Industry context and real-world statistics
Wall measurement choices often connect to broader housing and building standards. According to U.S. Census Bureau housing data, the median size of newly completed single-family homes has remained well above 2,000 square feet in recent years, which means even modest measuring errors can multiply into meaningful cost differences when estimating finish materials for multiple rooms. The U.S. Department of Energy also highlights that air sealing and insulation upgrades can significantly affect home performance, which is why accurate wall dimensions matter in retrofit planning and material takeoffs. Educational construction programs from university extension and engineering departments routinely teach the difference between linear, square, and cubic measurements because each one directly affects budgeting and ordering accuracy.
| Common Room Size | Perimeter in Linear Feet | Wall Area at 8 ft Height | Wall Area at 9 ft Height |
|---|---|---|---|
| 10 ft x 10 ft | 40 lf | 320 sq ft | 360 sq ft |
| 12 ft x 15 ft | 54 lf | 432 sq ft | 486 sq ft |
| 14 ft x 18 ft | 64 lf | 512 sq ft | 576 sq ft |
| 16 ft x 20 ft | 72 lf | 576 sq ft | 648 sq ft |
When to subtract doors and windows
If your goal is to find linear feet of a wall, you generally do not subtract doors and windows because they do not change the total horizontal length of the room or wall run.
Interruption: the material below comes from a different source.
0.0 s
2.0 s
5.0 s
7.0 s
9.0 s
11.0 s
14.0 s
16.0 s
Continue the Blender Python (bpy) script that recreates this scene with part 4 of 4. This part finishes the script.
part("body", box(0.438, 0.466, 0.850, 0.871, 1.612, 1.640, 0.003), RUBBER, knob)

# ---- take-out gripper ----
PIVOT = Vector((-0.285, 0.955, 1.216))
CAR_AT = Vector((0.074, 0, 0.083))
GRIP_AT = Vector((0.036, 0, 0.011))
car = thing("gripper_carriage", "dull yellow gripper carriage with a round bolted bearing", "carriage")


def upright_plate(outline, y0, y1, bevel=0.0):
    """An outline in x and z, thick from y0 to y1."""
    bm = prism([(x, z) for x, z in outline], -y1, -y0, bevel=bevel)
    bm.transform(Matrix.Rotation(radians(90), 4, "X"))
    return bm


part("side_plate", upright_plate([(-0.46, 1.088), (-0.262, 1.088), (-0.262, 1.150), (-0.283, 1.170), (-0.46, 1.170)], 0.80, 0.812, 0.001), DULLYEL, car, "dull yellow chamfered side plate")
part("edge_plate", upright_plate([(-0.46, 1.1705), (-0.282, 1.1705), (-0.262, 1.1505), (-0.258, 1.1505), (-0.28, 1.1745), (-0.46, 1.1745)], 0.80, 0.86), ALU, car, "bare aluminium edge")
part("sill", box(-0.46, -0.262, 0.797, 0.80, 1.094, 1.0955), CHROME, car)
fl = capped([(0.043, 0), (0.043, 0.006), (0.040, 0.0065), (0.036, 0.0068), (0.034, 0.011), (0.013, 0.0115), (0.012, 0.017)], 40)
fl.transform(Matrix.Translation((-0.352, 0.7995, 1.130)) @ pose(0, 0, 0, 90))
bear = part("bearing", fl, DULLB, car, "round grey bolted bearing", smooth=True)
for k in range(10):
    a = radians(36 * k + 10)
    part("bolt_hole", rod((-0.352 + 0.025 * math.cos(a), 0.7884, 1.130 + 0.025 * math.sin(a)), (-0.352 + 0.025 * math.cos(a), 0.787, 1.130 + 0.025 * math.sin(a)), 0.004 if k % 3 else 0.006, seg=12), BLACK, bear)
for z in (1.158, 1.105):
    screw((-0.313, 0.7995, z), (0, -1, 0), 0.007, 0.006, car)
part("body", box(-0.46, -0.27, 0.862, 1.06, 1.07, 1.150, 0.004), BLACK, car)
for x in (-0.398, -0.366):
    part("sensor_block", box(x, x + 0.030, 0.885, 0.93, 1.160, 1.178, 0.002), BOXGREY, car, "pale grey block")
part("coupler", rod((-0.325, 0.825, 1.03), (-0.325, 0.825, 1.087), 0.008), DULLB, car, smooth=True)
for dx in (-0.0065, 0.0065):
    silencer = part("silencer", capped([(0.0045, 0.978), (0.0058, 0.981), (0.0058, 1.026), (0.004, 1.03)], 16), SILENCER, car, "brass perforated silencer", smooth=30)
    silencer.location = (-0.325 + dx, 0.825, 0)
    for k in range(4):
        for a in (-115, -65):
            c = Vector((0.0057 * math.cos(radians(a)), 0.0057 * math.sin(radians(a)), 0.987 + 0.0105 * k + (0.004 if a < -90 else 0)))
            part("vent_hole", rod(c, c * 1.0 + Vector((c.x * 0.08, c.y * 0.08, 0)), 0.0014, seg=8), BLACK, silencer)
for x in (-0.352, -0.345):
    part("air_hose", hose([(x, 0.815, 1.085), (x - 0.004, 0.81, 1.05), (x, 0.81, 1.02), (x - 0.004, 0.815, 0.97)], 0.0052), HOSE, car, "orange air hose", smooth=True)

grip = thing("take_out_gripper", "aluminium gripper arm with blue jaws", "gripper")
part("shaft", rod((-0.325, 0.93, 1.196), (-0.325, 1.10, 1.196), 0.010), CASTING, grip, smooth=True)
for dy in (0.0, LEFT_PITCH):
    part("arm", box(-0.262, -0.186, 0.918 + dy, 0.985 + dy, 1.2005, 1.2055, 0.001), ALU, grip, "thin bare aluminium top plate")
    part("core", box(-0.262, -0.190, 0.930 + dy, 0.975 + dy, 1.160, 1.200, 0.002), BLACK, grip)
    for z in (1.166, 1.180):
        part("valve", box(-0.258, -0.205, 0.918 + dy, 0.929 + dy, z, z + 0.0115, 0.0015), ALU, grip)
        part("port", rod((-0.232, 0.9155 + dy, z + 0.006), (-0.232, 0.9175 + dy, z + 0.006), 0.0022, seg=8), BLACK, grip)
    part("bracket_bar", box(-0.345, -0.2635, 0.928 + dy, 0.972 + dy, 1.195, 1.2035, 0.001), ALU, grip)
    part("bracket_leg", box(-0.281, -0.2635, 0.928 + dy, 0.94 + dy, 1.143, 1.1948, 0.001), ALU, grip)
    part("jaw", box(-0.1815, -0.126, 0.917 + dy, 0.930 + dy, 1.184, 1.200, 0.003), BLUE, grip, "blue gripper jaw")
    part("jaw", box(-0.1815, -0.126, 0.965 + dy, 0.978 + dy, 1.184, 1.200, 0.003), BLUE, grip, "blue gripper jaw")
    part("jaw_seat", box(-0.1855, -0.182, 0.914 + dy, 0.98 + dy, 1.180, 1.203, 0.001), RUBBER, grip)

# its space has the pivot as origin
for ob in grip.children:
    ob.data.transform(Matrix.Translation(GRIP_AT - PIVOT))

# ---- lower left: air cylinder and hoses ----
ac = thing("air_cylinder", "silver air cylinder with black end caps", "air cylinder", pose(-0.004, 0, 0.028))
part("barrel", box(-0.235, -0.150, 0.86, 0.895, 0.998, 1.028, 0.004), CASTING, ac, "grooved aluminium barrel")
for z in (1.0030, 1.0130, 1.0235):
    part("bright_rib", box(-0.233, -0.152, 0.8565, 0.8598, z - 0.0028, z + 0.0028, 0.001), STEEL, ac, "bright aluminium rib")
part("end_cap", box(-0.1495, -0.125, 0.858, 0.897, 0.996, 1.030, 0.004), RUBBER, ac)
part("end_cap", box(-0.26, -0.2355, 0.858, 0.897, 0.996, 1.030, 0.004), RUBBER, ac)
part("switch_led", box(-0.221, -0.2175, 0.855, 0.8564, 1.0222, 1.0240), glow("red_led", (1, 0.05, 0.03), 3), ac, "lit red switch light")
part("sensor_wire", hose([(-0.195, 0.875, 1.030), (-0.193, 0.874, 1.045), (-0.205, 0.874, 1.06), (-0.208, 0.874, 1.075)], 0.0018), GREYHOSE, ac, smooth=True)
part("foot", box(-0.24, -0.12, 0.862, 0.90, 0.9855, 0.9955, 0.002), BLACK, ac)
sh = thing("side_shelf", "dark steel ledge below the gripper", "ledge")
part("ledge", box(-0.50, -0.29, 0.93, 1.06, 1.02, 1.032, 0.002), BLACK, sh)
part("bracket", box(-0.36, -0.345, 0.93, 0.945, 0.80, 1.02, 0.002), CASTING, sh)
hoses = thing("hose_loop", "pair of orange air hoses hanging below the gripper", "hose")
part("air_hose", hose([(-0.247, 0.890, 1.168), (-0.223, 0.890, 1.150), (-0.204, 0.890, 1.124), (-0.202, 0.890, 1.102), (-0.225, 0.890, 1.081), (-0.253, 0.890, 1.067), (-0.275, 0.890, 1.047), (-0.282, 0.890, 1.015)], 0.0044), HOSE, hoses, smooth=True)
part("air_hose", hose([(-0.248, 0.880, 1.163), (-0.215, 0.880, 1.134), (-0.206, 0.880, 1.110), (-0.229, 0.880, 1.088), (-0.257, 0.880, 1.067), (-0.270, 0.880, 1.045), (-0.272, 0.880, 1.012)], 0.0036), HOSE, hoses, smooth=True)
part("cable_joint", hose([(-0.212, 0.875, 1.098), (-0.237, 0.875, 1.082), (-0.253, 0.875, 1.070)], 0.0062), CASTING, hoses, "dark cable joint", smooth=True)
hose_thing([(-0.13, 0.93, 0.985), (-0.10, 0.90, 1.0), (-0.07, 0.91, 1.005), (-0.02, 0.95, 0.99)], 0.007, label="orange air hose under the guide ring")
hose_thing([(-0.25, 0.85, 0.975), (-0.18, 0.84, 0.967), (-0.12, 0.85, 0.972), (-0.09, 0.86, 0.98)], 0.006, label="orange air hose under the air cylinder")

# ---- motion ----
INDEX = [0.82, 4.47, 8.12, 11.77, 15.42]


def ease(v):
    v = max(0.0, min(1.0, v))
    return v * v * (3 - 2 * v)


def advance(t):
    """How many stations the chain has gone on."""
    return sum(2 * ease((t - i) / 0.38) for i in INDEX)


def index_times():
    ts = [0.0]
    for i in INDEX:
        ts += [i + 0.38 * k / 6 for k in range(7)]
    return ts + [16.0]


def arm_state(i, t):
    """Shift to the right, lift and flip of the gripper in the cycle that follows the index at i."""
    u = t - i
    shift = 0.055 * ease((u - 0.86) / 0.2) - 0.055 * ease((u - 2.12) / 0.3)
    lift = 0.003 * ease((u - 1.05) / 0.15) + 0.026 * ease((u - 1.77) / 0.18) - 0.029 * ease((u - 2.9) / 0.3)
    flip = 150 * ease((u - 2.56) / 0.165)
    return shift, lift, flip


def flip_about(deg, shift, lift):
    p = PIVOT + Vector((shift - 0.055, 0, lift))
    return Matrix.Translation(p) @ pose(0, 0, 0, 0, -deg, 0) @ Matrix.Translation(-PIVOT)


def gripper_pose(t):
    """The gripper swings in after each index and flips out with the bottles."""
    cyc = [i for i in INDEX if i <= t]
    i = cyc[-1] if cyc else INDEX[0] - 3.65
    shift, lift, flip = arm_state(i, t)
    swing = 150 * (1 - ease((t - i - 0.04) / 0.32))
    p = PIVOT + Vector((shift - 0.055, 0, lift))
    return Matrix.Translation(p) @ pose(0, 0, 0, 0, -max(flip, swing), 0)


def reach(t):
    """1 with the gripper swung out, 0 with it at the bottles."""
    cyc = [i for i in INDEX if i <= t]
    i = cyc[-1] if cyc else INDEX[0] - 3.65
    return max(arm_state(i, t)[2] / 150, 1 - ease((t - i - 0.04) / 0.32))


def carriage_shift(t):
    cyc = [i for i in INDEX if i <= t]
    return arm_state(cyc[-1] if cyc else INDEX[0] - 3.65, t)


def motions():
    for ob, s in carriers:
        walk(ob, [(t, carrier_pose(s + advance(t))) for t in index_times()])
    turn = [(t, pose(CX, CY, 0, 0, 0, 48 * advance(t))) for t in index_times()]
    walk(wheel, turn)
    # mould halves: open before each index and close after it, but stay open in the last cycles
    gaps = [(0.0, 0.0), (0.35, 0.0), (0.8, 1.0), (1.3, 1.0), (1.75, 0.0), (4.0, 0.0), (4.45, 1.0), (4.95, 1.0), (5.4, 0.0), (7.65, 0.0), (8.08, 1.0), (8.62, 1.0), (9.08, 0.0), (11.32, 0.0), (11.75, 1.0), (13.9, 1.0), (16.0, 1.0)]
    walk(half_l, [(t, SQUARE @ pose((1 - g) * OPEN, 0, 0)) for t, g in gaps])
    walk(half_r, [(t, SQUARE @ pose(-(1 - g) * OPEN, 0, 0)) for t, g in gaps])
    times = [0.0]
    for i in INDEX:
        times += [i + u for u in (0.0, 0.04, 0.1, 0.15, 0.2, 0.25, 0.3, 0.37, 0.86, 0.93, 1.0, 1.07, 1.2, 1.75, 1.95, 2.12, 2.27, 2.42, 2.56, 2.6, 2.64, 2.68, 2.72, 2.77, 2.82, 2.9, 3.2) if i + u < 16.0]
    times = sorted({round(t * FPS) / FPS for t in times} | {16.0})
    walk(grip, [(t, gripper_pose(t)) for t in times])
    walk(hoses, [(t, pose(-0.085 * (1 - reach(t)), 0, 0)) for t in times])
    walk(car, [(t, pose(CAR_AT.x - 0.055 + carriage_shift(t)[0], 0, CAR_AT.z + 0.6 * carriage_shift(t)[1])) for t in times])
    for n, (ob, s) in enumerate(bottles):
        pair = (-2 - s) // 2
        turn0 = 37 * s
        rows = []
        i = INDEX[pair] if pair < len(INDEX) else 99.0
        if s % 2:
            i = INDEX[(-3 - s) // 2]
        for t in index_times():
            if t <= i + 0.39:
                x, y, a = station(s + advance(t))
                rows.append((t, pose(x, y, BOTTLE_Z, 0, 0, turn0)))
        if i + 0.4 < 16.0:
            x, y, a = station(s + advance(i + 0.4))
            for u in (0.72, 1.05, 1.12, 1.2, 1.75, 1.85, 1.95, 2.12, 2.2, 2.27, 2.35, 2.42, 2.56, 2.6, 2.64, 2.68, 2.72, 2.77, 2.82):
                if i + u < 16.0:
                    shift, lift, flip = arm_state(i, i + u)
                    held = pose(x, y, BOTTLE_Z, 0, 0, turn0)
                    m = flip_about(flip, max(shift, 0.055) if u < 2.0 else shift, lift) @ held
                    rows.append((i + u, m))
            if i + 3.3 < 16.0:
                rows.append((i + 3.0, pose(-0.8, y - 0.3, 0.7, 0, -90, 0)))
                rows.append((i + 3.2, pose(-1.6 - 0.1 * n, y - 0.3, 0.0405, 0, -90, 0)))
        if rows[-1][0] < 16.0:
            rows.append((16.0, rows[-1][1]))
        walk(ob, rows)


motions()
However, if your goal is to estimate material that covers the wall surface, then subtracting openings can improve your net square footage estimate.
Typical rough estimating values are often around 21 square feet for a standard interior door and around 12 to 15 square feet for a common residential window, though actual sizes vary. For precise ordering, especially for drywall or wall coverings, measure each opening individually rather than relying on typical values. For paint, many contractors still use gross wall area when estimating because trim, cut-ins, and multiple coats can offset opening deductions, but subtracting openings is a sound method when you want a tighter estimate.
How much extra material should you buy?
The answer depends on the material and room complexity. For simple rectangular rooms with minimal cuts, 5 percent extra may be enough for trim. For rooms with many corners, outside returns, scarf joints, or difficult layouts, 10 percent to 15 percent is more realistic. Crown molding and premium hardwood trim often justify a larger allowance because mistakes are more expensive. Paint and drywall estimates may use different waste factors depending on texture, finish level, and product spread rate.
Best tools for measuring walls
- Tape measure: Affordable, accurate, and ideal for most small rooms
- Laser distance measurer: Fast and very useful in large or occupied spaces
- Notebook or app: Record each wall segment as you go to avoid missed dimensions
- Sketch of the room: A simple floor-plan sketch helps prevent double counting or omissions
Quick examples you can use immediately
Example A: You need baseboard for one wall that measures 13 feet 6 inches. Convert 6 inches to 0.5 feet, then add it to 13. Your total is 13.5 linear feet.
Example B: You are measuring a bedroom that is 11 feet by 14 feet. The perimeter is 2 x (11 + 14) = 50 linear feet. Add 10 percent waste for trim, and you should plan for about 55 linear feet of material.
Example C: You are estimating paint for a room that is 12 feet by 15 feet with 8 foot walls, one door, and two windows. The perimeter is 54 linear feet. Gross wall area is 54 x 8 = 432 square feet. Subtract one 21 square foot door and two 15 square foot windows for a net area of 381 square feet.
Final takeaway
If you are asking, “how do you calculate linear feet of a wall,” the short answer is this: measure the wall length in feet, or add all wall lengths together if you have multiple walls. For a rectangular room, use the perimeter formula 2 x (length + width). If you also need wall coverage, multiply the total linear feet by wall height to get square footage. This simple measuring framework is one of the foundations of accurate project planning, and once you understand it, estimating trim, paint, drywall, and other wall-related materials becomes much easier.